In terms of time, the smallest unit of measurement in a repair assessment is one work unit (1WU). In a decimal hour, that 1WU equates to six minutes, and at £30 per hour that six minutes is worth £3. Finding 1WU missed from a repair assessment is a simple task, but the compounding effects of missing that tiny unit of time, could be worth a staggering £5 520 over the course of a working year.
Now I’m not suggesting 1WU is missed from every job, but I can guarantee that it’s rarely just 1WU. I regularly see evidence of eye-watering excessive amounts missed from straightforward, every-day repair assessments, and the compounding effect of losses at that level doesn’t bear thinking about.
So, what can a repairer do to improve the accuracy of their assessments and increase profits? Start with these top tips from ARC.
Establish a systematically structured routine for the appraisal of all damaged vehicles. If you establish a routine that is modular in its format, then you are less likely to miss vital repair information, tasks, components and/or controlled materials, required to reinstate the target vehicle. Avoid, at all costs, the “Point Snap Click Print” approach to assessing damaged vehicles.
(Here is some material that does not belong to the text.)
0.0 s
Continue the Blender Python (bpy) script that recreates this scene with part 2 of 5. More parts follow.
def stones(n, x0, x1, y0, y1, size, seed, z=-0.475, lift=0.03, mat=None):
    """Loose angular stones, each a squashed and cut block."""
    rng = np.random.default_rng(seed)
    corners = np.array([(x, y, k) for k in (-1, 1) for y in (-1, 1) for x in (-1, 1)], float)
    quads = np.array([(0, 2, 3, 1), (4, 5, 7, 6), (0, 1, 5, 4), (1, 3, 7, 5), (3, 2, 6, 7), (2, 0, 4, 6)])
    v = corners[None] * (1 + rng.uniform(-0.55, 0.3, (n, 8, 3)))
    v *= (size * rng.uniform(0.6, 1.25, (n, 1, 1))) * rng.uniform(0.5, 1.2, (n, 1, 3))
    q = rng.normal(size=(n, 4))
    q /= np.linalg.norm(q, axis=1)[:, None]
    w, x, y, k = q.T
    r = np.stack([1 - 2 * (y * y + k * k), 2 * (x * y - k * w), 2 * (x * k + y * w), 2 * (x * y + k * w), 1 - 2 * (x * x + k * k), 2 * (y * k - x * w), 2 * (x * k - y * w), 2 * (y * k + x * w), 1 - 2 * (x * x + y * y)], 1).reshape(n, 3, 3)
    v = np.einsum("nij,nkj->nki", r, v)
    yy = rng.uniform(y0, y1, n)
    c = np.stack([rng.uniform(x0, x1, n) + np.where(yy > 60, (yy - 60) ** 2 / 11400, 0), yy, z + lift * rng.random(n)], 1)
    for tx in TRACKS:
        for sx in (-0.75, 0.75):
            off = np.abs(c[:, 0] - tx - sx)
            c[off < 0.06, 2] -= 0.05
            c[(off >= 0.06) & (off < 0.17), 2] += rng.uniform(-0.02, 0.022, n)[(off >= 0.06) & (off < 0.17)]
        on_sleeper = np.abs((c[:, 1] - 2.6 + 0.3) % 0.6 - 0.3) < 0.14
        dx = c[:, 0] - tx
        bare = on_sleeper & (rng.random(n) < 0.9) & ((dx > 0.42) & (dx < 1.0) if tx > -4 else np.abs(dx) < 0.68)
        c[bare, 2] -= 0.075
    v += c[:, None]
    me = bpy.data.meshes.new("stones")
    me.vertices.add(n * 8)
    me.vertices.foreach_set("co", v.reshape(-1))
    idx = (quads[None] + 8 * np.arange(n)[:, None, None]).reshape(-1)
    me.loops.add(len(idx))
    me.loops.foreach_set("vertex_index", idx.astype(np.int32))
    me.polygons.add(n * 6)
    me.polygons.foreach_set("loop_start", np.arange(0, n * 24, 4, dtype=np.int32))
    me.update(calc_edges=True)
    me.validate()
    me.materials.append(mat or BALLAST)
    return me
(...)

Use a well-defined and thoughtfully laid out appraisal document that supports your routine. One that allows you to effortlessly move through the stations of your “at vehicle” appraisal process will promote accuracy, efficiency and the effectiveness of your outcomes.
Your handwritten appraisal document is a working document. It is the interface between the damaged vehicle and your chosen piece of calculation software. Ensure that the data you record on it is accurate, detailed and legible. Never underestimate the value or the potential to promote accuracy of your assessments by using this document.
Spend your time at the vehicle, detailing your handwritten repair specification. Attention to detail here promotes accuracy, ultimately saving you time and ensuring you do not have to retrace your steps, rewrite your specs and resubmit supplementary costings due to incorrect information. This element will reduce cost and conflict, both internal (department to department) and external, (VDA to engineer), and is an essential part of building confidence, and good relationships with your production team and the company’s work providers.
Adopting “first and last” undamaged panel during your appraisal inspection will reveal the scope of the repair (the length, breadth and depth of the physical repair). The first (or last) undamaged panel may be one that has no damage whatsoever, but due to refinishing requirements it may need to be blended. Or it may be a panel has a chip or a dent caused by secondary impact from an adjacent panel – either way this approach adds structure to your appraisal process.
Detailing all of the required actions on your interface document, one panel at a time using a process known as Core Task and Supporting Operations, will increase the accuracy of your handwritten repair specification ensuring that your attention to detail captures those work units.
You cannot define the cost of a repair before you have defined the method by which it will be repaired. The method will always come first. Researching published methods prior to loading your information on to your preferred piece of calculation software will highlight tasks that may have been overlooked or perhaps were not apparent or obvious during the appraisal stage.
Ensure you have up-to-date copies of the relevant work provider’s service level agreement. Regularly reviewing these will ensure that you understand precisely what is permitted under the terms of each contract and will mean you don’t miss important and potentially costly elements of the agreement, possibly omitting them from your subsequent assessment. It’s not just the menu pricing items either – there’s gold in the text.
Understanding your chosen estimating platform and how it varies from alternatives is vital. What’s included in an action, or a task, can and does differ from platform to platform, so it is vital to understand and know how to utilise that information. The inputting of repair data is a complex element of estimating and careful consideration is required. But bear in mind that being complex means it has many elements and complicated refers to a level of difficulty.
Photos are a vital part of the job role for the VDA. In the first and most important instance, the images you provide should support your repair specification through broadcasting specific, vital data to the receiving image engineer. This is a very powerful media by which to support your repair specification. Clear, concise and well annotated images are vital to achieving the required result.
This advice is just the beginning. Experience has taught us that it’s almost effortless to overvalue the significance of a given moment, but it’s unforgivable to undervalue the importance of making small improvements on a daily basis.
Far too often in business, we convince ourselves that incredible successes require remarkable strategies. We place ourselves under tremendous pressure, believing that we need to make some earth-shattering improvement. But the reality is that simple, good habits in the processes and routines of our damage assessments are the compounding interest of self-improvement.
The same way that money multiplies in a bank through interest, the good habits of your assessing process multiply each time you use them.